An administrative law judge has ruled that the Office of Federal Contract Compliance Programs (OFCCP) have been asking for way too much data while trying to address reported pay disparities between men and women working for Google.
On Friday, an administrative law judge for the United States Department of Labor issued a recommended decision and order regarding a demand for extensive data about Google employees made by the Office of Federal Contract Compliance Programs (OFCCP), an agency of the U.S. Department of Labor. The decision concluded that the OFCCP demands were "over-broad, intrusive on employee privacy, unduly burdensome and insufficiently focused on obtaining the relevant information." This means that the Office couldn't justify why it needed as much info as it wanted.
The Department had been asking for job data up to 15 years old, and wanted far-ranging personal data that included addresses and contact info for over 25,000 employees.
Google ssid it would honor the rest of the order and provide the "much more limited" data the judge said was acceptable.
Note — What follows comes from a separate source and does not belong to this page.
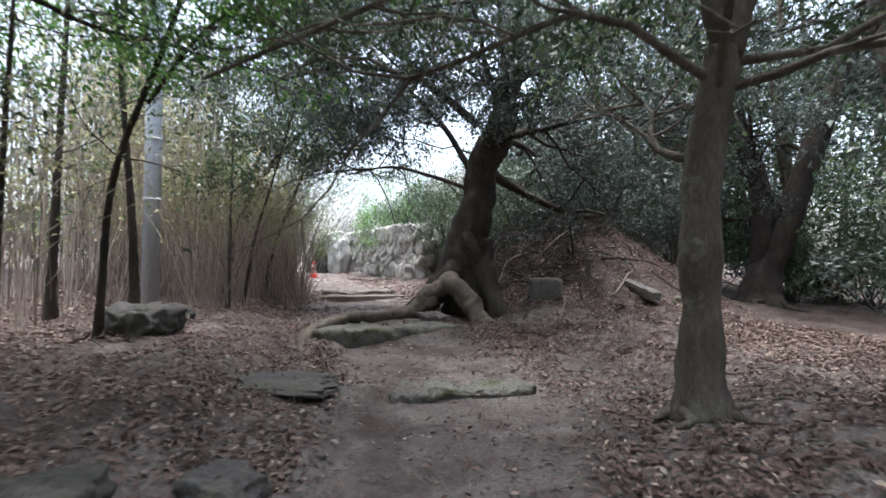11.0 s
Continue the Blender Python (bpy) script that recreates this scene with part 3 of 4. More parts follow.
for (x, y, h, r, dx, dy) in [(-5.2, 12.3, 6.5, 0.12, -0.5, 0.5), (-6.2, 15.2, 7.0, 0.16, -0.5, 0.8), (-11.6, 22.9, 6.5, 0.15, -0.8, 0.0)]:
    p = on(x, y)
    tree(p, [([p, (x + dx * 0.3, y + dy * 0.3, p[2] + h * 0.3), (x + dx, y + dy, p[2] + h * 0.6), (x + dx * 1.2, y + dy * 1.3, p[2] + h)], r, r * 0.5)],
         BARK_DARK, "dark slanting understorey tree with small leaves", leaf_n=8000, boughs=12, bough_len=1.8, crown_from=0.3, leaf=LEAF_GREY)

# leafy tree behind the outcrop that reaches over the path
H = on(-10.3, 5.1)
tree(H, [([H, (-10.4, 5.6, 5.8), (-10.6, 6.6, 6.9), (-10.7, 7.8, 8.0), (-10.4, 9.0, 9.3)], 0.11, 0.05),
         ([(-10.6, 6.6, 6.9), (-10.6, 7.8, 7.0), (-10.3, 8.9, 7.1), (-9.9, 9.9, 7.0)], 0.05, 0.025),
         ([(-10.4, 5.8, 6.2), (-9.8, 6.9, 7.3), (-9.2, 7.9, 8.0)], 0.045, 0.025),
         ([(-10.6, 6.8, 6.8), (-11.3, 7.9, 6.4), (-11.6, 9.0, 6.2)], 0.04, 0.02)],
     BARK_DARK, "leafy tree leaning over the path with fresh leaves", leaf=LEAF_BRIGHT, leaf_n=52000, boughs=16, bough_len=2.1, crown_from=0.55, roots=3)
J = on(-13.6, 9.6)
tree(J, [([J, (-13.5, 9.7, 5.0), (-13.1, 10.1, 6.6), (-12.6, 10.6, 8.6)], 0.05, 0.03),
         ([(-13.2, 10.0, 6.0), (-12.4, 10.4, 6.8), (-11.5, 10.9, 7.2)], 0.03, 0.02)],
     BARK_DARK, "dark leafy tree over the cane thicket", leaf=LEAF, leaf_n=8000, boughs=11, bough_len=2.0, crown_from=0.5, roots=3, low=2.8)
K = on(-18.2, 13.0)
tree(K, [([K, (-18.0, 13.2, 5.0), (-17.6, 13.7, 6.2), (-17.0, 14.5, 7.4)], 0.08, 0.04),
         ([(-17.9, 13.3, 5.4), (-18.8, 14.0, 6.8), (-19.5, 14.6, 7.8)], 0.05, 0.03)],
     BARK_DARK, "slender dark leafy tree arching over the path", leaf=LEAF_GREY, leaf_n=20000, boughs=12, bough_len=1.9, crown_from=0.5, roots=3, low=2.6)
# the great tree with its roots
G = (-13.35, 16.15, 3.2)
great = tree(G, [([G, (-13.4, 16.1, 4.2), (-13.22, 16.2, 5.2), (-13.1, 16.28, 6.1), (-12.8, 16.5, 6.8), (-12.72, 16.6, 7.6), (-12.4, 16.9, 9.5)], 0.43, 0.2),
                 ([(-13.2, 16.25, 5.6), (-13.9, 15.9, 6.9), (-14.8, 15.4, 8.0)], 0.08, 0.04)],
             BARK_DARK, "great dark gnarled tree with arching surface roots", leaf=LEAF_GREY, low=2.4, leaf_n=72000, boughs=15, bough_len=3.0, roots=0, rough=0.24, leaf_size=0.105, crown_from=0.55,
             extra=[([(-13.05, 16.35, 5.9), (-12.3, 17.2, 5.3), (-11.6, 18.0, 5.0), (-10.9, 18.9, 5.4)], 0.11, 8),
                    ([(-13.2, 16.2, 6.9), (-13.6, 15.0, 7.6), (-14.3, 13.8, 7.8), (-15.2, 12.8, 7.5)], 0.09, 12),
                    ([(-13.1, 16.3, 6.6), (-12.2, 15.9, 7.3), (-11.3, 15.7, 7.5), (-10.2, 15.6, 7.2)], 0.09, 12),
                    ([(-13.3, 16.3, 5.5), (-14.3, 15.9, 5.9), (-15.4, 15.6, 6.2), (-16.6, 15.2, 6.1)], 0.06, 10)])
arch = Tubes()


def root_run(pts, r0, r1, sides=10, n=26, rough=0.3, seed=0):
    sides, n, rough = sides + 6, n * 2, rough * 1.15
    run = curve_through(np.array(pts, float) - np.array(G), n)
    arch.add(run, np.linspace(r0, r1, n), sides, rough, seed)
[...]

That includes the contacts for a sample of 8,000 workers.
"While we're pleased with Friday's recommended decision, we remain committed to treating, and paying, people fairly and without bias with regard to factors like gender or race," said Eileen Naughton, Google's VP of People Operations. "We are proud of our practices and leadership in this area, and we look forward to working constructively with OFCCP, as we complete this review and in the future."